[Requirement]
Check every line of the material below for the string "with", and return the ones that have it.

[Information provided]
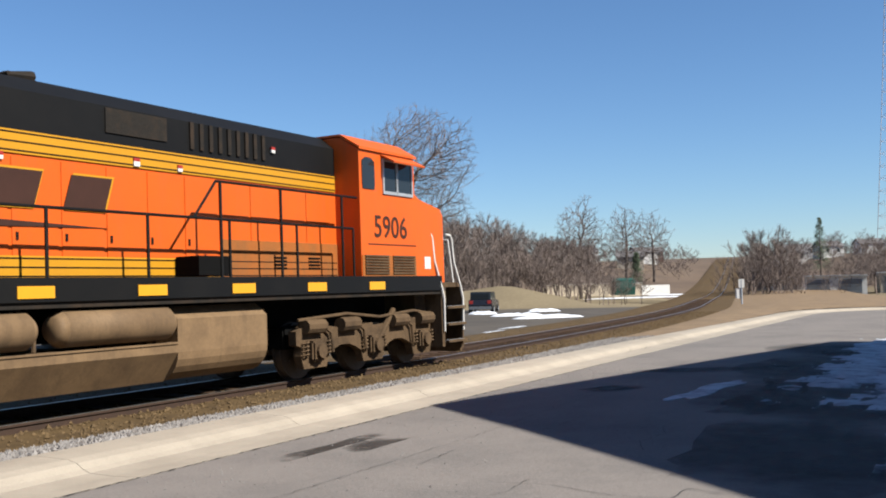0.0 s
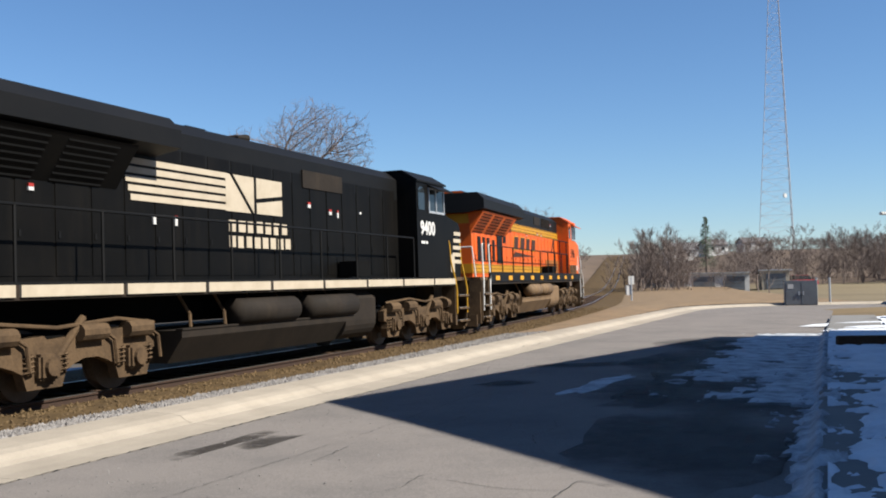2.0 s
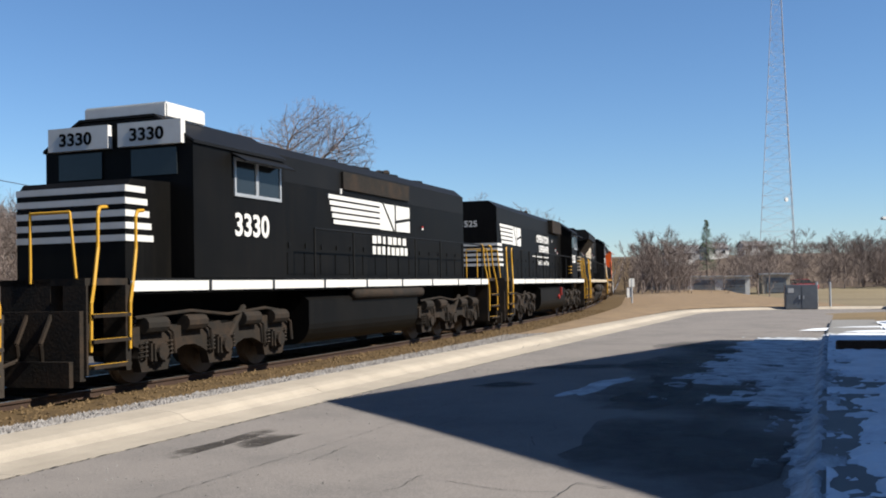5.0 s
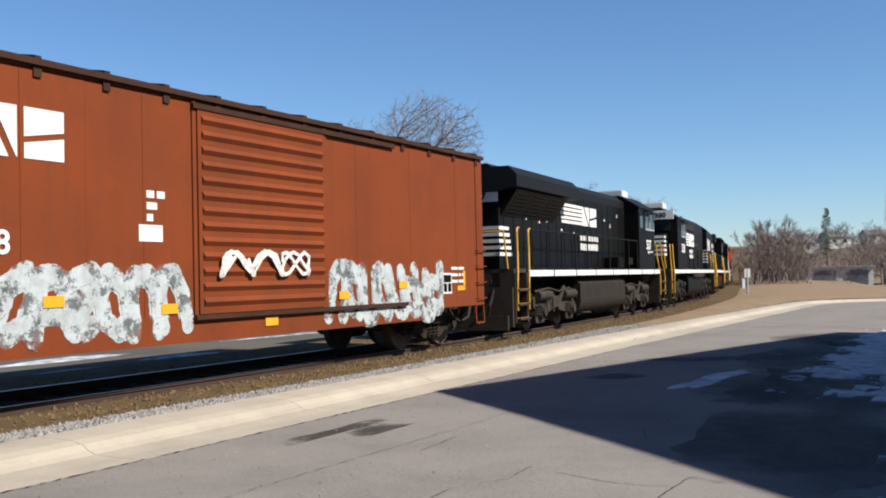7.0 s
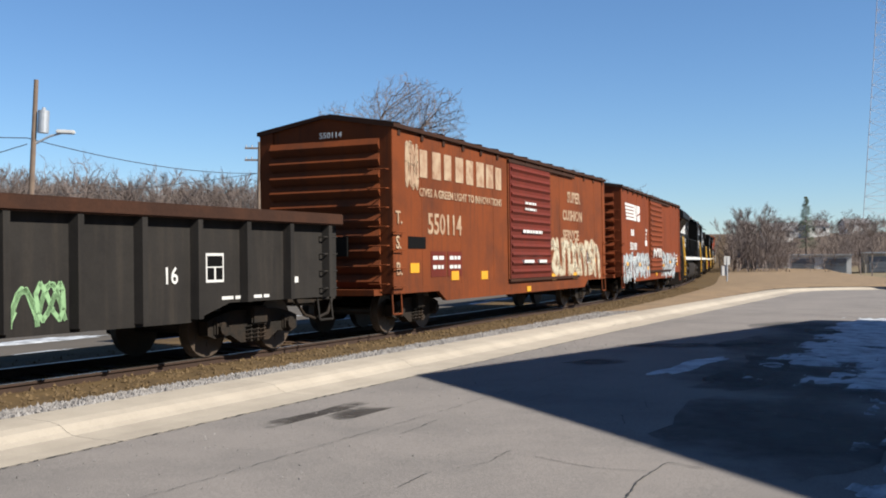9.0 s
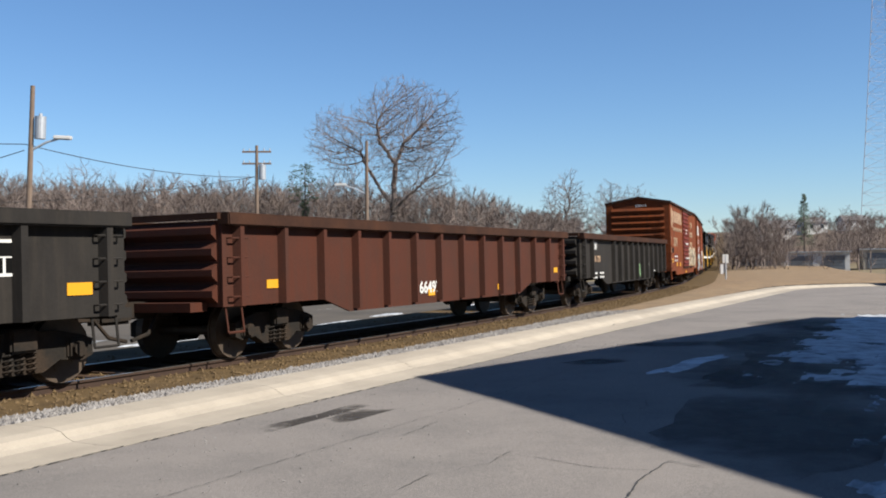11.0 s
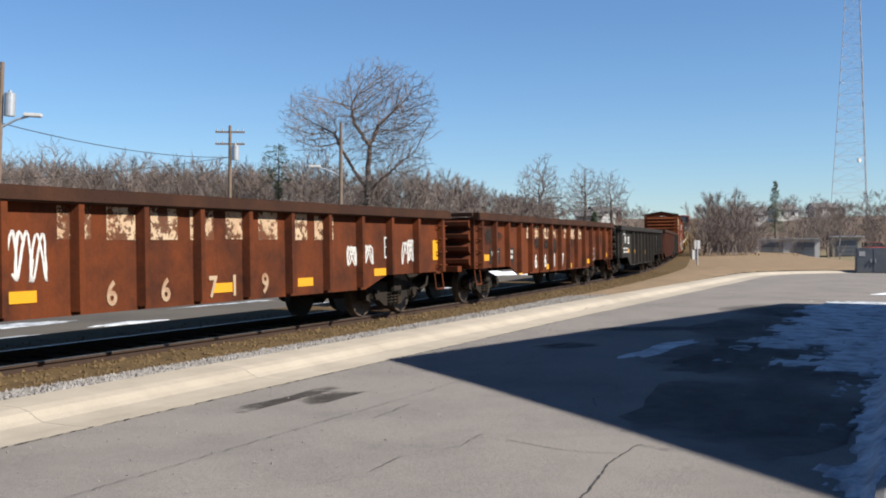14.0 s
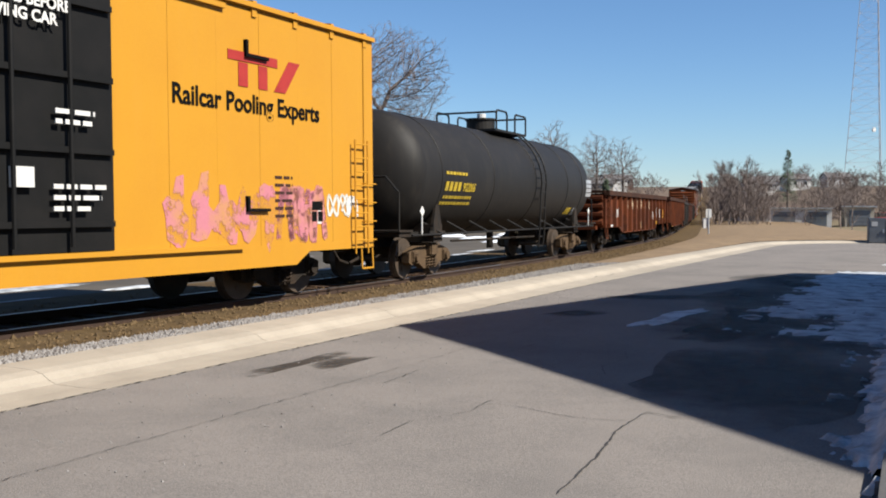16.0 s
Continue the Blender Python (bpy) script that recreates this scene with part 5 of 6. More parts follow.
def tank_car():
    car = tagged(new("tank_car"), "matt black steel tank car with top platform and yellow stencils", "tank car", "train cars")
    r, zc, x0, x1 = 1.47, 2.36, -7.75, 7.75
    bm = bmesh.new()
    prof = [(x0, 0.02)] + [(x0 + 0.75 * (1 - math.cos(a)), r * math.sin(a)) for a in np.linspace(0.12, math.pi / 2, 8)]
    prof += [(-x, y) for x, y in prof[::-1]]
    rings = []
    for x, y in prof:
        rings.append([bm.verts.new((x, y * math.cos(a), zc + y * math.sin(a))) for a in np.linspace(0, 2 * math.pi, 48, endpoint=False)])
    for p, q in zip(rings, rings[1:]):
        for i in range(48):
            bm.faces.new((p[i], p[(i + 1) % 48], q[(i + 1) % 48], q[i]))
    bmesh.ops.recalc_face_normals(bm, faces=bm.faces)
    part("tank", bm, TANKBLACK, car, "", True)
    for x in (-6.1, -2.6, 1.0, 4.4, 6.2):
        bm = bmesh.new()
        ring = [(x, (r + 0.004) * math.cos(a), zc + (r + 0.004) * math.sin(a)) for a in np.linspace(0, 2 * math.pi, 49)]
        pipe(bm, ring, 0.012, 5)
        part("weld_seam", bm, TANKBLACK, car)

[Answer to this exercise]
Continue the Blender Python (bpy) script that recreates this scene with part 5 of 6. More parts follow.
    car = tagged(new("tank_car"), "matt black steel tank car with top platform and yellow stencils", "tank car", "train cars")